InterSpeech 2021

Speech Emotion Recognition based on Attention Weight Correction Using Word-level Confidence Measure
(longer introduction)

Jennifer Santoso (University of Tsukuba, Japan), Takeshi Yamada (University of Tsukuba, Japan), Shoji Makino (University of Tsukuba, Japan), Kenkichi Ishizuka (Revcomm, Japan), Takekatsu Hiramura (Revcomm, Japan)

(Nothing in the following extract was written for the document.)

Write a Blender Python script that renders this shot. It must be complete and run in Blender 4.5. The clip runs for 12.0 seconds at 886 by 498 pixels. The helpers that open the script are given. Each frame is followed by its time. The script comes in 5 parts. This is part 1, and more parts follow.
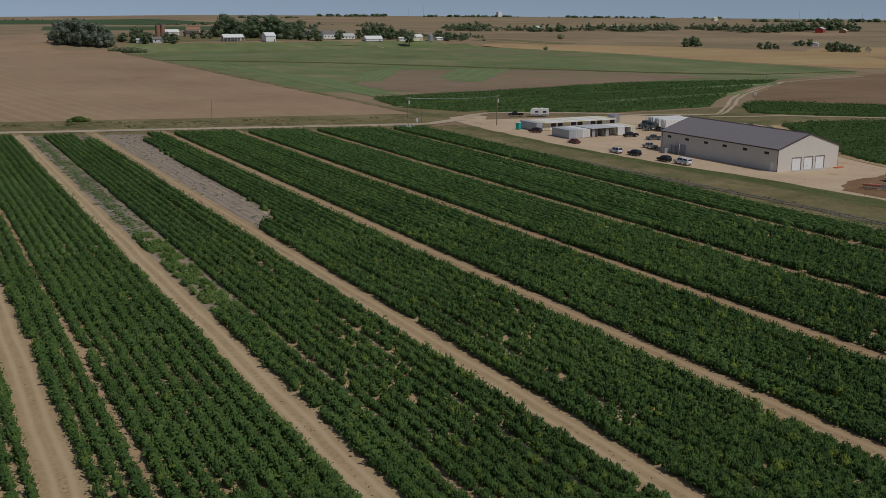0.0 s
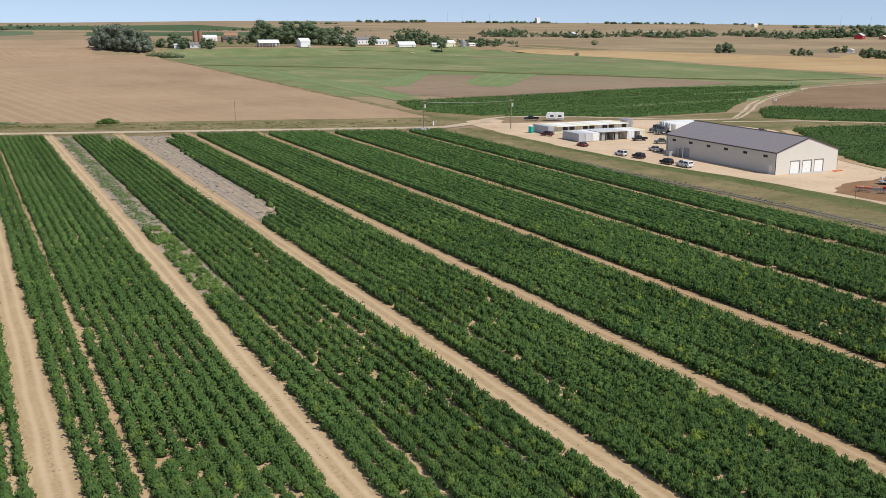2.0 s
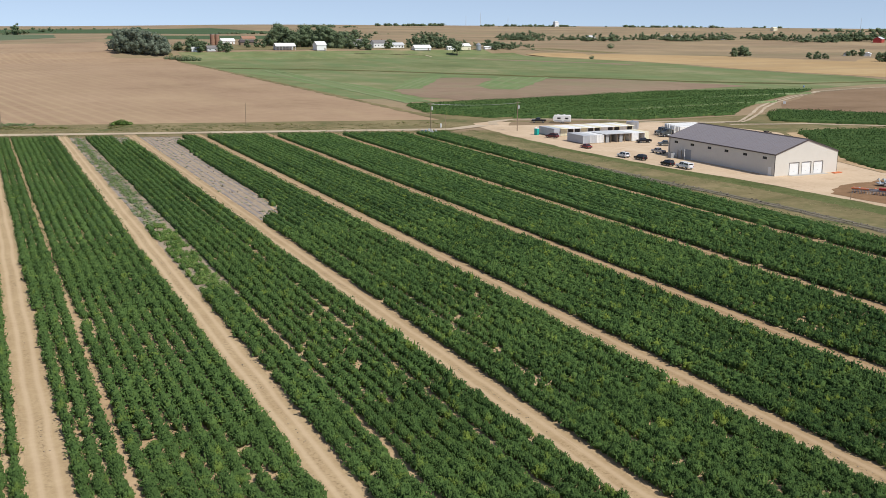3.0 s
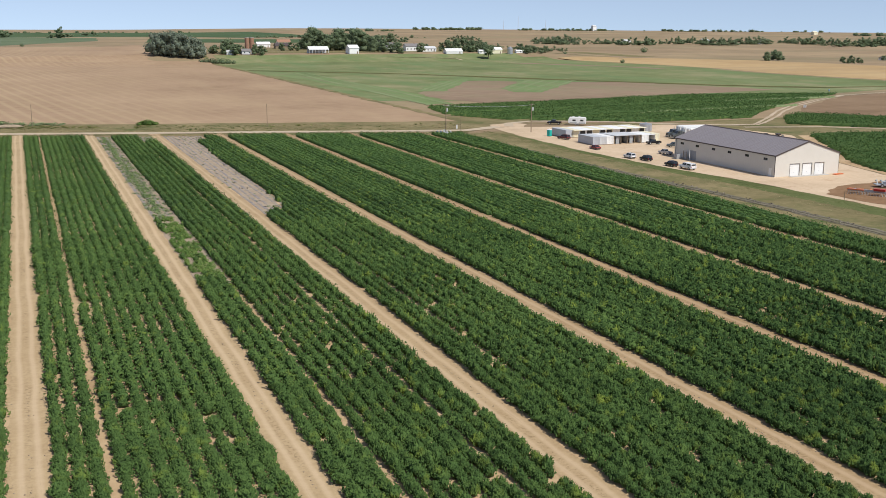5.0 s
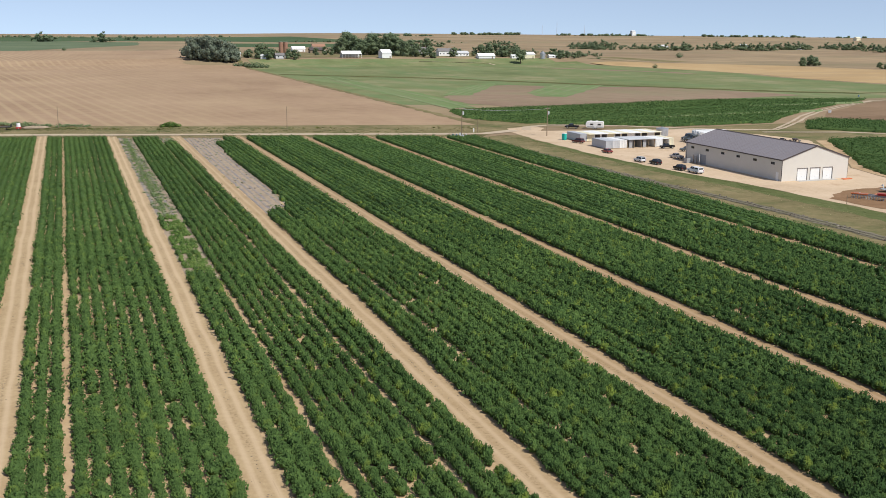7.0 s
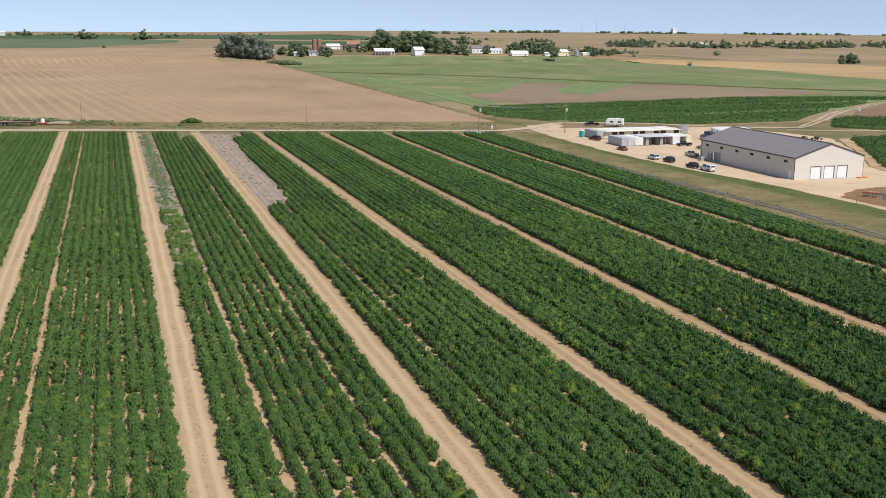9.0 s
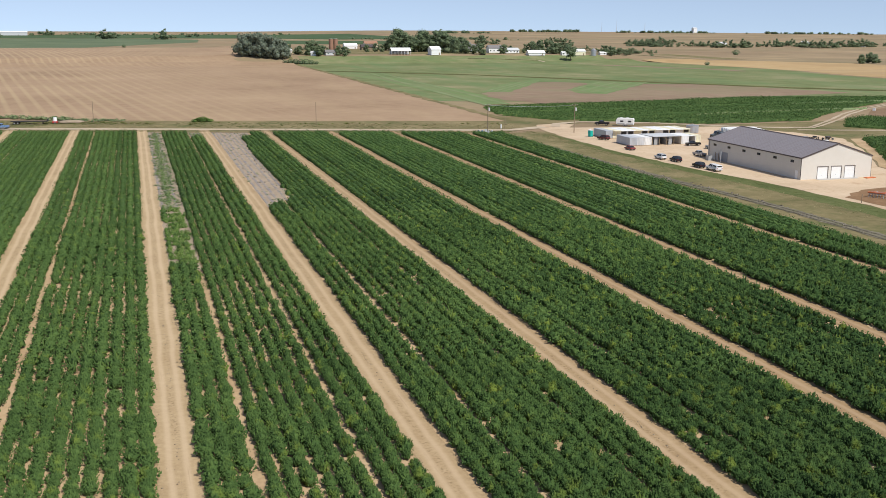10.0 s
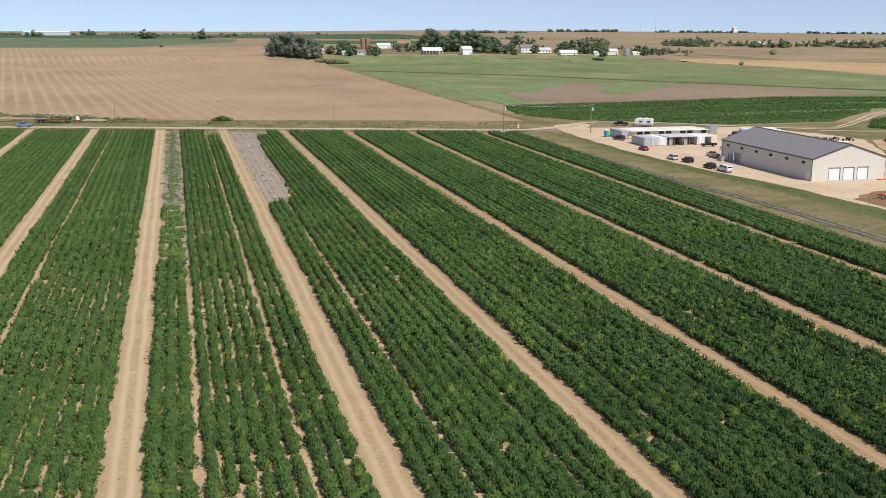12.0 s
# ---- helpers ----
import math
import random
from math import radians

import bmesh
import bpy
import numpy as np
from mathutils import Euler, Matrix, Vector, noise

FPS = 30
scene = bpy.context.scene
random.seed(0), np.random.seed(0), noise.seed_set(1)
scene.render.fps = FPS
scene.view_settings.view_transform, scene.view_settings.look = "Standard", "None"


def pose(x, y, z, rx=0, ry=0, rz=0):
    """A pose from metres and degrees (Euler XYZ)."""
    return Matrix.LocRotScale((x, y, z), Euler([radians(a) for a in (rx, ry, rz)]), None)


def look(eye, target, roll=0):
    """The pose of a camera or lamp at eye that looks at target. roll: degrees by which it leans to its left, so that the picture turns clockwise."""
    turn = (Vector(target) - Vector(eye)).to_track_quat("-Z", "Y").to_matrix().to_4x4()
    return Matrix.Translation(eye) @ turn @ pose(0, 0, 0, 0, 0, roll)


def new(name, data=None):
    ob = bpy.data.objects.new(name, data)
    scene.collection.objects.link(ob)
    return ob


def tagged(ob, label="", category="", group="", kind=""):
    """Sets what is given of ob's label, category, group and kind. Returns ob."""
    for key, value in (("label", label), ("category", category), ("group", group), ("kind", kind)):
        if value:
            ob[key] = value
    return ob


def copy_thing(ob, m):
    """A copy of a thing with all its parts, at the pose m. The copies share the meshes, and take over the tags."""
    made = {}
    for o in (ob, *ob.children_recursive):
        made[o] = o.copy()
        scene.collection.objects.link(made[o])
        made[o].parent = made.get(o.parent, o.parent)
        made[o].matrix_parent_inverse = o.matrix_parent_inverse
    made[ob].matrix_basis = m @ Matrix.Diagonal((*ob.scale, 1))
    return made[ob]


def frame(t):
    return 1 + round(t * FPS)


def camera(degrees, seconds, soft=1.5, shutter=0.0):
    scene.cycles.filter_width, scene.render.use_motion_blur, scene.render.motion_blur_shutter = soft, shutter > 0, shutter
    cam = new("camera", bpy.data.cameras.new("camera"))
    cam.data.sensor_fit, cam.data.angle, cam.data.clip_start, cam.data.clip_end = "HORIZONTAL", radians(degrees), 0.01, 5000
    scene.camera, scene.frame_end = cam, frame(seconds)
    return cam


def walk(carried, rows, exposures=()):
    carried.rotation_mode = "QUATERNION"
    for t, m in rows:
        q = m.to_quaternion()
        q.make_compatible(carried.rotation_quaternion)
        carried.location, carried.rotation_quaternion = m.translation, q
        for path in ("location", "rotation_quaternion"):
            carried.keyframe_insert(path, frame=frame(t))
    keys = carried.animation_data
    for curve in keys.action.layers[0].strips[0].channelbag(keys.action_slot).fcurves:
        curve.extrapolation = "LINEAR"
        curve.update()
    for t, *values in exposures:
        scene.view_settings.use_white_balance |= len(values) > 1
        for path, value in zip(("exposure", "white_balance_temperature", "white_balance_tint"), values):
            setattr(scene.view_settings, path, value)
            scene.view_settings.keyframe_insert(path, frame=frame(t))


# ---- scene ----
cam = camera(46.9, 12.0, 0.65)
METRES, EYE, TILT, LEAN, TURN = 58.19, 38.0, 0.0, 0.0, -28.6
ROWS = [
    (0.0, 0.0, 0.0, 0.0, 0.08, -13.43, -0.35),
    (0.5, 0.0357, -0.0376, 0.0004, 0.7, -13.33, -0.38),
    (1.0, 0.0722, -0.0742, 0.0015, 1.24, -13.27, -0.37),
    (1.5, 0.1088, -0.1103, 0.002, 1.79, -13.19, -0.37),
    (2.0, 0.1458, -0.1448, 0.0027, 2.36, -13.12, -0.36),
    (2.5, 0.1831, -0.1775, 0.0028, 2.92, -13.03, -0.35),
    (3.0, 0.2202, -0.2099, 0.0028, 3.45, -12.94, -0.34),
    (5.0, 0.3722, -0.3252, 0.0013, 5.68, -12.74, -0.37),
    (5.5, 0.4106, -0.3445, 0.0008, 6.24, -12.66, -0.37),
    (6.0, 0.4481, -0.3576, -0.0003, 6.79, -12.56, -0.4),
    (6.5, 0.4853, -0.362, -0.0016, 7.38, -12.52, -0.43),
    (7.0, 0.5206, -0.3589, -0.003, 7.96, -12.48, -0.43),
    (9.0, 0.6583, -0.332, -0.0094, 10.26, -12.61, -0.4),
    (9.5, 0.6923, -0.3251, -0.0102, 10.83, -12.62, -0.38),
    (10.0, 0.7261, -0.3177, -0.0109, 11.41, -12.64, -0.36),
    (10.5, 0.7598, -0.3101, -0.0108, 11.95, -12.65, -0.36),
    (11.0, 0.7938, -0.3019, -0.0109, 12.51, -12.65, -0.34),
    (11.5, 0.8279, -0.2933, -0.0113, 13.08, -12.65, -0.33),
    (12.0, 0.8614, -0.2846, -0.0117, 13.63, -12.66, -0.31),
]
EXPO = [(0.0, -0.82), (0.2, -0.38), (0.5, 0.11), (1.0, 0.30), (2.5, 0.31), (6.0, 0.34), (12.0, 0.36)]
walk(cam, [(t, pose(0, 0, EYE, TILT, LEAN, TURN) @ pose(METRES * x, METRES * y, METRES * z, 90 + pitch, roll, yaw)) for t, x, y, z, yaw, pitch, roll in ROWS], EXPO)

# ---- sky and sun ----
SUN_EL, SUN_DIR = 52.0, (0.47, -0.883)          # towards the sun, on the plan
world = bpy.data.worlds.new("world")
scene.world = world
world.use_nodes = True
sky = world.node_tree.nodes.new("ShaderNodeTexSky")
sky.sky_type, sky.sun_disc = "NISHITA", False
sky.sun_elevation = radians(SUN_EL)
sky.sun_rotation = math.atan2(SUN_DIR[0], SUN_DIR[1])
sky.altitude, sky.air_density, sky.dust_density, sky.ozone_density = 1500, 1.0, 0.0, 4.0
_n, _l = world.node_tree.nodes, world.node_tree.links
_way, _up, _unit = _n.new("ShaderNodeTexCoord"), _n.new("ShaderNodeVectorMath"), _n.new("ShaderNodeVectorMath")
_up.operation, _unit.operation = "ADD", "NORMALIZE"
_up.inputs[1].default_value = (0, 0, 0.12)          # a clear horizon, without the milky band
_l.new(_way.outputs["Generated"], _up.inputs[0])
_l.new(_up.outputs[0], _unit.inputs[0])
_l.new(_unit.outputs[0], sky.inputs[0])
_pale = _n.new("ShaderNodeHueSaturation")
_pale.inputs["Saturation"].default_value = 0.72
_pale.inputs["Hue"].default_value = 0.503
_l.new(sky.outputs[0], _pale.inputs["Color"])
_l.new(_pale.outputs[0], _n["Background"].inputs[0])
world.node_tree.nodes["Background"].inputs[1].default_value = 0.102
sun = new("sun", bpy.data.lights.new("sun", "SUN"))
sun.data.energy, sun.data.angle, sun.data.color = 3.6, radians(0.53), (1.0, 0.96, 0.89)
_c = math.cos(radians(SUN_EL))
sun.matrix_world = look((_c * SUN_DIR[0] * 300, _c * SUN_DIR[1] * 300, math.sin(radians(SUN_EL)) * 300), (0, 0, 0))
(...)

Emotion recognition is essential for human behavior analysis and possible through various inputs such as speech and images. However, in practical situations, such as in call center analysis, the available information is limited to speech. This leads to the study of speech emotion recognition (SER). Considering the complexity of emotions, SER is a challenging task. Recently, automatic speech recognition (ASR) has played a role in obtaining text information from speech. The combination of speech and ASR results has improved the SER performance. However, ASR results are highly affected by speech recognition errors. Although there is a method to improve ASR performance on emotional speech, it requires the fine-tuning of ASR, which is costly. To mitigate the errors in SER using ASR systems, we propose the use of the combination of a self-attention mechanism and a word-level confidence measure (CM), which indicates the reliability of ASR results, to reduce the importance of words with a high chance of error. Experimental results confirmed that the combination of self-attention mechanism and CM reduced the effects of incorrectly recognized words in ASR results, providing a better focus on words that determine emotion recognition. Our proposed method outperformed the state-of-the-art methods on the IEMOCAP dataset.